Сакральное - страница 5

стр.

Смерть далеко не сразу выплеснулась в литературу, поэзию или философию: поначалу она словно бы зажимала рот очевидцам («никаких историй о сражениях мы не дождались», напишет Лаура в «Истории одной маленькой девочки, рассказывая об этом завораживающем молчании фронтовиков), проводя внутреннюю, сокровенную работу в умах, заставляя всякого пишущего усомниться в тех выразительных возможностях, которые были унаследованы от культурных традиций.
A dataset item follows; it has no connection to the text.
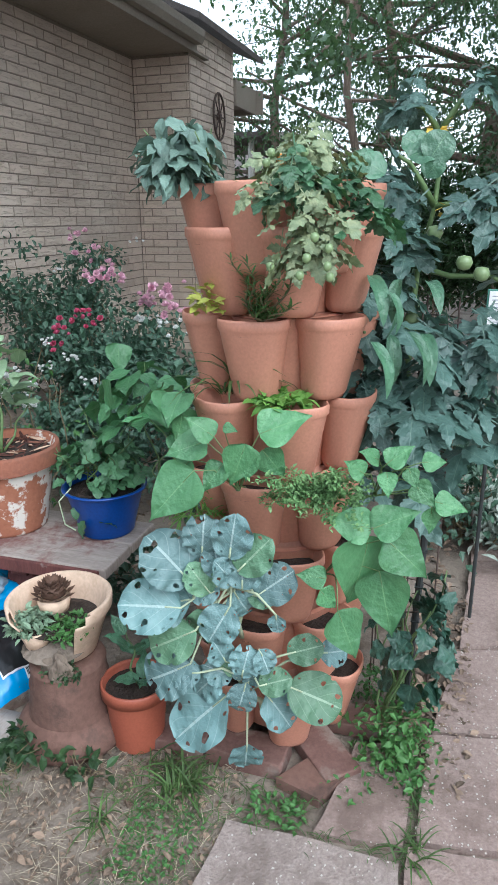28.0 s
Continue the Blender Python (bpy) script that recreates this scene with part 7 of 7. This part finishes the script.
def background():
    tree("tree", "leafy tree beyond the house corner", (11.5, 2.2, 0), 7.0, 2.4, 9000, "tree_leaf", (0.05, 0.10), 700, 0.10, (0.2, 0.3), 0.3, 22)
    tree("tree", "leafy tree with a leaning trunk", (11.5, -0.9, 0), 8.0, 2.8, 9500, "tree_leaf", (0.05, 0.10), 710, 0.19, (-0.6, 0.4), 0.28, 26)
    slim = tree("tree", "slim trunked tree behind the garden", (9.6, 0.85, 0), 6.5, 1.7, 5000, "tree_leaf", (0.05, 0.09), 720, 0.07, (0.1, 0.1), 0.26, 18)
    low = [Vector(q) for q in ((0.0, 0.0, 4.2), (-0.526, 0.040, 3.610), (-1.538, 0.022, 2.975), (-2.156, 0.057, 2.713), (-2.480, 0.136, 2.547))]
    part("limb", tube(low, 0.03, 0.006, 6), "bark", slim)
    rnd = random.Random(721)
    lobe = blade(1, 0.62, oak, 14, 0.2, 0.3, nc=2)
    hung = [turned(along(low, 0.45 + 0.55 * rnd.random()) + Vector((rnd.gauss(0, 0.20), rnd.gauss(0, 0.22), rnd.gauss(-0.05, 0.14))), rnd.uniform(0, 360), rnd.uniform(-70, 10), rnd.uniform(-40, 40), rnd.uniform(0.07, 0.13)) for _ in range(230)]
    stuff("low_leaves", lobe, hung, "tree_leaf", "lobed green oak leaves", "", slim)
    tree("tree", "broad dark tree behind the garden", (15.5, -3.0, 0), 8.0, 3.2, 12000, "dark_tree_leaf", (0.10, 0.17), 730, 0.2, (0, 0), 0.2, 22)
    # Three added trees, out of view, only to shade the far end of the wall.
    tree("tree", "added tall tree whose crown shades the far wall", (4.6, -3.6, 0), 8.2, 2.9, 20000, "tree_leaf", (0.09, 0.16), 735, 0.17, (-0.9, 3.2), 0.60, 26)
    tree("tree", "unseen big tree, added to keep sky light off the far wall", (8.6, -5.2, 0), 9.0, 3.4, 14000, "dark_tree_leaf", (0.14, 0.22), 736, 0.22, (0, 0.6), 0.2, 26)
    tree("tree", "unseen big tree, added to keep sky light off the far wall", (5.8, -6.6, 0), 9.0, 3.4, 14000, "dark_tree_leaf", (0.14, 0.22), 737, 0.22, (0, 0.6), 0.25, 26)
    tree("tree", "dark spreading tree beyond the lawn", (-4.2, 12.5, 0), 6.5, 3.4, 12000, "dark_tree_leaf", (0.12, 0.2), 740, 0.24, (0.4, 0), 0.15, 26)
    tree("tree", "dark spreading tree beyond the lawn", (-1.6, 14.0, 0), 7.5, 3.4, 12000, "dark_tree_leaf", (0.12, 0.2), 745, 0.2, (0.2, 0), 0.12, 26)
    tree("tree", "dark tree far beyond the lawn", (-8.5, 14.0, 0), 8.0, 4.2, 10000, "dark_tree_leaf", (0.14, 0.24), 750, 0.25, (0, 0), 0.15, 24)
    bush("hedge", "dense dark hedge beyond the lawn", (-3.5, 12.0, 1.0), (3.6, 0.8, 1.0), 9000, "dark_tree_leaf", (0.10, 0.17), 755, (), 30)
    tree("tree", "thick-trunked tree standing beyond the driveway", (-3.1, 7.3, 0), 7.0, 2.4, 9000, "dark_tree_leaf", (0.10, 0.17), 757, 0.24, (0.1, 0), 0.4, 18)
    tree("tree", "leafy tree far behind the garden", (14.5, 1.2, 0), 7.0, 2.8, 8000, "tree_leaf", (0.07, 0.12), 758, 0.16, (0, 0), 0.15, 24)
    bush("hedge", "dense dark hedge behind the vegetable bed", (8.6, 0.0, 0.9), (1.2, 1.3, 1.0), 15000, "dark_tree_leaf", (0.05, 0.09), 760, (), 30)
    bush("hedge", "dense dark hedge behind the vegetable bed", (6.4, -2.6, 0.8), (1.3, 1.2, 0.9), 9000, "dark_tree_leaf", (0.05, 0.09), 770, (), 24)
    h = thing("neighbour_house", "distant low house with a dark roof and pale brick wall", "house", (24.0, 10.8, 0))
    part("wall", box(-0.1, 5.0, -5.0, 3.0, 0, 2.5), "far_wall", h, "pale brick wall")
    bm = bmesh.new()
    v = [bm.verts.new(q) for q in ((-0.8, -5.6, 2.5), (5.8, -5.6, 2.5), (5.8, 3.6, 2.5), (-0.8, 3.6, 2.5), (2.5, -4.6, 4.2), (2.5, 3.0, 4.2))]
    for q in ((0, 1, 4), (1, 2, 5, 4), (2, 3, 5), (3, 0, 4, 5), (3, 2, 1, 0)):
        bm.faces.new([v[k] for k in q])
    part("roof", bm, "roof_shingle", h, "dark shingle roof")
    for y in (-3.8, -2.2, 0.2):
        w = part("window", box(-0.16, -0.1, y, y + 0.9, 1.0, 2.0), "white_paint", h, "white-framed window")
        part("pane", box(-0.175, -0.162, y + 0.07, y + 0.83, 1.08, 1.92), "unlit_room", w)
    s = single("shed_roof", slab([(11.2, 2.6), (14.0, 2.6), (14.0, 6.0), (11.2, 6.0)], 2.42, 2.5), "roof_shingle", "dark patio roof of the next house", "roof")
    for q in ((11.4, 2.8), (13.8, 2.8), (11.4, 5.8), (13.8, 5.8)):
        single("roof_post", tube([(*q, 0), (*q, 2.42)], 0.05, seg=8), "white_paint", "white post under the patio roof", "post", group="patio posts")
    w = thing("wheel_ornament", "black iron wagon-wheel ornament on the brick wall", "ornament", (7.92, 2.08, 2.28))
    part("rim", tube([(0.17 * math.cos(a), 0, 0.22 * math.sin(a)) for a in (2 * math.pi * k / 28 for k in range(29))], 0.011, seg=7), "dark_iron", w)
    part("hub", lathe([(0, -0.02), (0.035, -0.018), (0.035, 0.018), (0, 0.02)], 14), "dark_iron", w, at=pose(0, 0, 0, 90, 0, 0))
    for k in range(8):
        a = math.pi * k / 4
        part("spoke", tube([(0, 0, 0), (0.17 * math.cos(a), 0, 0.22 * math.sin(a))], 0.007, seg=6), "dark_iron", w)
    for k in range(2):
        single("power_line", tube(bend((9.0, -6.0 + k * 0.3, 4.2 + 0.25 * k), (16.0, 6.0, 4.4 + 0.25 * k), 0.3), 0.008, seg=5), "black_plastic", "thin black overhead wire", "cable")


tomato_by_wall()
big_tomato()
peppers()
alyssum()
dark_kale()
onions()
seedlings_and_lettuce()
trellis()
on_the_bench()
stump_and_pots()
tower()
tower_plants()
shrubs()
litter()
background()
Стихия смерти, захватившая тогда европейское сознание, поставила под вопрос правомерность традиций вообще — литературных, культурных, социальных. Она оставила человека наедине с собой. Если в начале столетия клич «Семьи, я вас ненавижу!», брошенный одним из героев Андре Жида, мог восприниматься не иначе, как безрассудный эпатаж зарвавшегося индивидуалиста–имморалиста, то после Большой войны ненависть ко всему миру, обеспечившему безраздельное торжество смерти, к буржуазной морали, во имя которой смерти были преданы миллионы добропорядочных буржуа, к буржуазной семье, отправившей — безропотно или в порыве патриотического великодушия — на заклание отцов, сынов, братьев; эта ненависть захлестнула или, по меньшей мере, затронула многие круги европейского общества, вызвав к жизни целый ряд нигилистических и радикально противобуржуазных движений в политике и искусстве — от коммунистической, консервативной или национал–социалистической революции до дадаизма или сюрреализма.
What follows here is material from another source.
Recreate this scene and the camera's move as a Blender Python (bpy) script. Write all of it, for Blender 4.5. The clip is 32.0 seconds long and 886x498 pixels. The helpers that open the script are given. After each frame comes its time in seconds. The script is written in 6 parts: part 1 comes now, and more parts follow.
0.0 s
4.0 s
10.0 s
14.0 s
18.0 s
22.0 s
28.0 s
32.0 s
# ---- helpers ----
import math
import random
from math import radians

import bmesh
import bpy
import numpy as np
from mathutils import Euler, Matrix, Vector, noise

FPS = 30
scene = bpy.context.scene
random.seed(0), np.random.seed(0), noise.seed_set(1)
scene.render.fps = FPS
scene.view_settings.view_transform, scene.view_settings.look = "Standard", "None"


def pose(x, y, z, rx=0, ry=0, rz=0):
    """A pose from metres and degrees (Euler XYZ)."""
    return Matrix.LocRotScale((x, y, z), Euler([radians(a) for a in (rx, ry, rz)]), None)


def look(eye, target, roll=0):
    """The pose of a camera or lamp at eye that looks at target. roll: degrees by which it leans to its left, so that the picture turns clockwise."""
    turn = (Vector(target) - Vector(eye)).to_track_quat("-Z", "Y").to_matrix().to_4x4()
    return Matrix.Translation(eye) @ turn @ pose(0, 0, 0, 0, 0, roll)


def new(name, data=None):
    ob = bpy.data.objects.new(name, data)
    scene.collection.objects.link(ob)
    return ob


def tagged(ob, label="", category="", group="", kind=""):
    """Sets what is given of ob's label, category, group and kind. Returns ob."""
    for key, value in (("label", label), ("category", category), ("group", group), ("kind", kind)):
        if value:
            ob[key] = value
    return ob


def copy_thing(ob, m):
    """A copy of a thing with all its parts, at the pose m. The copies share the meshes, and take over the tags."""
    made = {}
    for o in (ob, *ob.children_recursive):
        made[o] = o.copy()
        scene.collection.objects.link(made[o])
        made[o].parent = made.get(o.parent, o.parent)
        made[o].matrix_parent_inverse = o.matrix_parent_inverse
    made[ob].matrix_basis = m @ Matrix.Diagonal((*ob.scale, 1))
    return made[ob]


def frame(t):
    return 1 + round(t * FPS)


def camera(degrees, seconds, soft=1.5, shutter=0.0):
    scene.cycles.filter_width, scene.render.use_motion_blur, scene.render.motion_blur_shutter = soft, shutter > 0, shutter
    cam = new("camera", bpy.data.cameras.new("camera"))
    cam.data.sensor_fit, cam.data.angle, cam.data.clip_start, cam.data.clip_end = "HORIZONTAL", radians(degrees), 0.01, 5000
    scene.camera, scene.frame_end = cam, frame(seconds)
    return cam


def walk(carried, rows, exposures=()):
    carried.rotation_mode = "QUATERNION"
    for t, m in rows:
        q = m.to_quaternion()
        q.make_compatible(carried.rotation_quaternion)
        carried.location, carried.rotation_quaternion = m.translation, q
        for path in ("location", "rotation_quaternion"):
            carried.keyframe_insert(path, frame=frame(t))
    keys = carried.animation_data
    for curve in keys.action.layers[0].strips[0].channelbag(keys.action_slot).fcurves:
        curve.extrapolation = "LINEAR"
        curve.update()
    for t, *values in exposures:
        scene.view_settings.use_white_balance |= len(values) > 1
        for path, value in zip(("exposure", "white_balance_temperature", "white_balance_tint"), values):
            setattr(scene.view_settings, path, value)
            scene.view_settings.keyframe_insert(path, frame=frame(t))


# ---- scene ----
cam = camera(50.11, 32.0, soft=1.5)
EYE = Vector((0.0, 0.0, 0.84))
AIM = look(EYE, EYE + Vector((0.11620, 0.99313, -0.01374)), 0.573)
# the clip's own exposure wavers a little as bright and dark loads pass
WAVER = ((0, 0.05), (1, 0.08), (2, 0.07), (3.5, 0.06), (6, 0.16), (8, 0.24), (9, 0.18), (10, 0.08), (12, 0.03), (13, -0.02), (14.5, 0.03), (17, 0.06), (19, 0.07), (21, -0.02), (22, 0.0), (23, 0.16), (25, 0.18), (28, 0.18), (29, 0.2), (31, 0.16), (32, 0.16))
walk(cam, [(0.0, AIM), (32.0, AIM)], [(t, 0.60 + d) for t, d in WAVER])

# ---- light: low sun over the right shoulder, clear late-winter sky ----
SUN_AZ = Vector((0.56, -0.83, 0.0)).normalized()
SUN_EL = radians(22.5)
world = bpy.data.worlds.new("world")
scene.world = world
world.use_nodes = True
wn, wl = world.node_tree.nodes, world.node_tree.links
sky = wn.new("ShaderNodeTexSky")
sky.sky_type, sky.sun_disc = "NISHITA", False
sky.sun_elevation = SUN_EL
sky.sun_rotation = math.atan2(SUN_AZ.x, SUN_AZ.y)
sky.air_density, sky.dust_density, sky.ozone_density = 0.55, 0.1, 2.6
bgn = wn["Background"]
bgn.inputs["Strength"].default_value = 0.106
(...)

Не что иное, как Большая война и последовавший за ней революционный порыв внесли радикальные изменения в «женский удел»: никогда прежде женщина не была настолько предоставлена самой себе, как в первые послевоенные годы, никогда прежде женщина не была настолько принуждена к самостоятельности, как в это время, никогда прежде она не была столь свободна, как в эту эпоху «отсутствия» мужчин, которые либо погибали на войне, либо теряли достоинство в тылу. Колетт осталась без отца, на фронтах Первой мировой вместе с ним погибли три его брата: обыкновенная история того времени: «Я обитала не в жизни, а в смерти. Сколько себя помню, передо мной все время вставали мертвецы: «Напрасно ты отворачиваешься, прячешься, отрекаешься…ты в кругу своей семьи, и сегодня вечером будешь с нами». Мертвецы вели ласковые, любезные или сардонические речи, а порой, в подражании Христу, этому извечно униженному и оскорбленному, нездоровому палачу… они открывали мне свои объятья. Я шла с запада на восток, из одной страны в другую, из города в город — и все время между могил».
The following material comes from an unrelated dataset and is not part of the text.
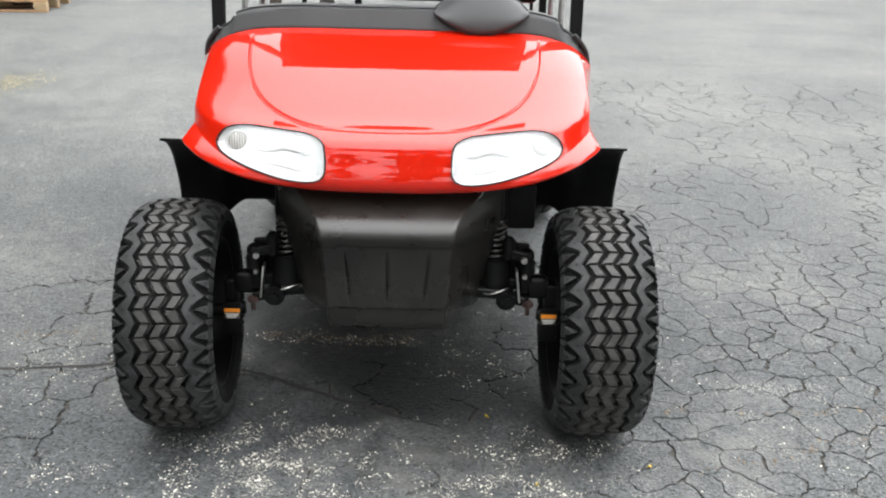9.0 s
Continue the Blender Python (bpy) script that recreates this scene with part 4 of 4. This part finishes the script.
def build_chippings():
    """Pale stones left standing where the binder has worn away."""
    rnd = random.Random(21)
    verts, faces = [], []
    for cx, cy, rx, ry, n in ((-0.27, -0.13, 0.10, 0.06, 380), (-0.24, -0.29, 0.15, 0.05, 560), (-0.12, -0.20, 0.10, 0.07, 90), (-0.40, -0.36, 0.1, 0.04, 110), (0.36, -0.16, 0.10, 0.05, 210), (0.33, -0.33, 0.11, 0.045, 360), (0.02, -0.42, 0.3, 0.06, 60), (-0.22, 0.42, 0.2, 0.03, 130), (0.36, 0.28, 0.14, 0.08, 130), (1.1, 0.1, 0.35, 0.28, 110), (-0.98, 0.2, 0.2, 0.14, 240), (-0.75, -0.28, 0.06, 0.03, 70)):
        made = 0
        while made < 1.8 * n:
            x, y = cx + rnd.gauss(0, rx), cy + rnd.gauss(0, ry)
            if noise.noise(Vector((x * 16, y * 16, 2.0))) + rnd.uniform(-0.2, 0.2) < 0.08:
                continue
            made += 1
            r, a, h = 0.0007 + 0.0030 * rnd.random() ** 3.0, rnd.uniform(0, 3.14), rnd.uniform(0.0010, 0.0022)
            b = len(verts)
            k = 6
            for lev, rr in ((-0.001, 1.0), (h * 0.7, 0.85), (h, 0.45)):
                for i in range(k):
                    t = a + 2 * math.pi * i / k
                    q = r * rr * rnd.uniform(0.55, 1.35)
                    verts.append((x + q * math.cos(t), y + q * math.sin(t) * 0.8, lev))
            for l in (0, 1):
                for i in range(k):
                    j = (i + 1) % k
                    faces.append((b + l * k + i, b + l * k + j, b + (l + 1) * k + j, b + (l + 1) * k + i))
            faces.append(tuple(b + 2 * k + i for i in range(k)))
    m = material("pale_chipping", (0.5, 0.48, 0.43), 0.75)
    isl = m.node_tree.nodes.new("ShaderNodeNewGeometry")
    shade(m, ramp(m, isl.outputs["Random Per Island"], [(0.0, (0.16, 0.155, 0.14)), (0.5, (0.40, 0.375, 0.32)), (1.0, (0.85, 0.81, 0.72))]), bump=noise_tex(m, 600, 2), depth=0.0004)
    ob = obj("chippings", verts, faces, m, ground, "pale stone chippings bedded in the asphalt", smooth=False)
    ob["kind"] = "stuff"


build_chippings()


def build_brown_litter():
    """Bits of rust-brown leaf mould lodged in cracks and under the cart."""
    rnd = random.Random(31)
    verts, faces = [], []
    for (x0, y0), (x1, y1), wide, n in (((-0.42, 0.44), (0.05, 0.41), 0.018, 170), ((0.72, -0.24), (1.45, 0.02), 0.012, 60), ((0.9, 0.03), (1.35, 0.06), 0.012, 40), ((0.55, 0.02), (0.8, 0.05), 0.012, 22), ((-1.15, 0.40), (-0.9, 0.44), 0.02, 40), ((1.3, -0.3), (1.7, 0.4), 0.014, 45)):
        for _ in range(n):
            t = rnd.random()
            x, y = x0 + (x1 - x0) * t + rnd.gauss(0, wide), y0 + (y1 - y0) * t + rnd.gauss(0, wide) + 0.02 * noise.noise(Vector((t * 9, n, 0)))
            r, a, h = rnd.uniform(0.0015, 0.0055), rnd.uniform(0, 6.28), rnd.uniform(0.001, 0.003)
            b = len(verts)
            for i in range(5):
                q = r * rnd.uniform(0.5, 1.2)
                verts.append((x + q * math.cos(a + 1.257 * i), y + q * math.sin(a + 1.257 * i), h + rnd.uniform(0, 0.002)))
            verts.append((x, y, h + 0.002))
            for i in range(5):
                faces.append((b + i, b + (i + 1) % 5, b + 5))
    m = material("leaf_mould", (0.3, 0.16, 0.06), 0.85)
    isl = m.node_tree.nodes.new("ShaderNodeNewGeometry")
    shade(m, ramp(m, isl.outputs["Random Per Island"], [(0.0, (0.08, 0.055, 0.035)), (0.6, (0.16, 0.11, 0.065)), (1.0, (0.22, 0.16, 0.095))]), bump=noise_tex(m, 300, 2), depth=0.0004)
    ob = obj("leaf_mould", verts, faces, m, ground, "rust-brown bits of leaf litter", smooth=False)
    ob["kind"] = "stuff"


build_brown_litter()


# ---- asphalt plates ----
build_plates()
Но эта обыкновенность заключала в себе различные, а то и противоположные типы реакции на «жизнь без мужчины»: одни предавались трауру по погибшим, заживо хороня себя и своих близких в тенетах бесплодной памяти (случай матери Колетт): «Эти совместные рыданья всегда заканчивались самым естественным образом — воспоминаниями об отце. Мы просто твердили его имя, будто он все еще был с нами, это был вызов матери, которая всем своим поведением, даже тоном голоса предавала его смерти вторично»; другие отдавались отчаянным поискам утех, которые могли бы восполнить нанесенные войной опустошения.

В этих поисках ниспровергались казавшиеся незыблемыми идеалы и идолы, рушились вековые опоры существования, без которых жизнь приобретала не то чтобы легковесность или легкомысленность, а, скорее, какую‑то необязательность, своего рода случайность, даже абсурдность, ясное сознание которой могло диктовать столь же безрассудные жизненные выборы. Колетт вступила во взрослую жизнь не только под гнетом нескончаемого семейного траура по отцу, но и под угрозой близкой смерти, которой грозил рано открывшийся туберкулез. Ее ситуация осложнялась тем, что трудный разрыв с семьей (главным образом, отдаление от матери) совпал как с отторжением католицизма, упрочившегося в доме после гибели отца стараниями нечистоплотного и похотливого кюре, так и с открытием тайн собственного тела; освобождение от пут религии сплеталось со своеволием пола, а поиск действительных, подлинных, не опошленных буржуазностью ценностей существования, не только не исключал, а даже требовал известного рода распущенности, некоей свободы нравов, которая, как казалось современницам и современникам Колетт, была не только вызовом опостылевшей буржуазной морали, но и возможностью возместить пустоты существования, что оставила в их жизни война.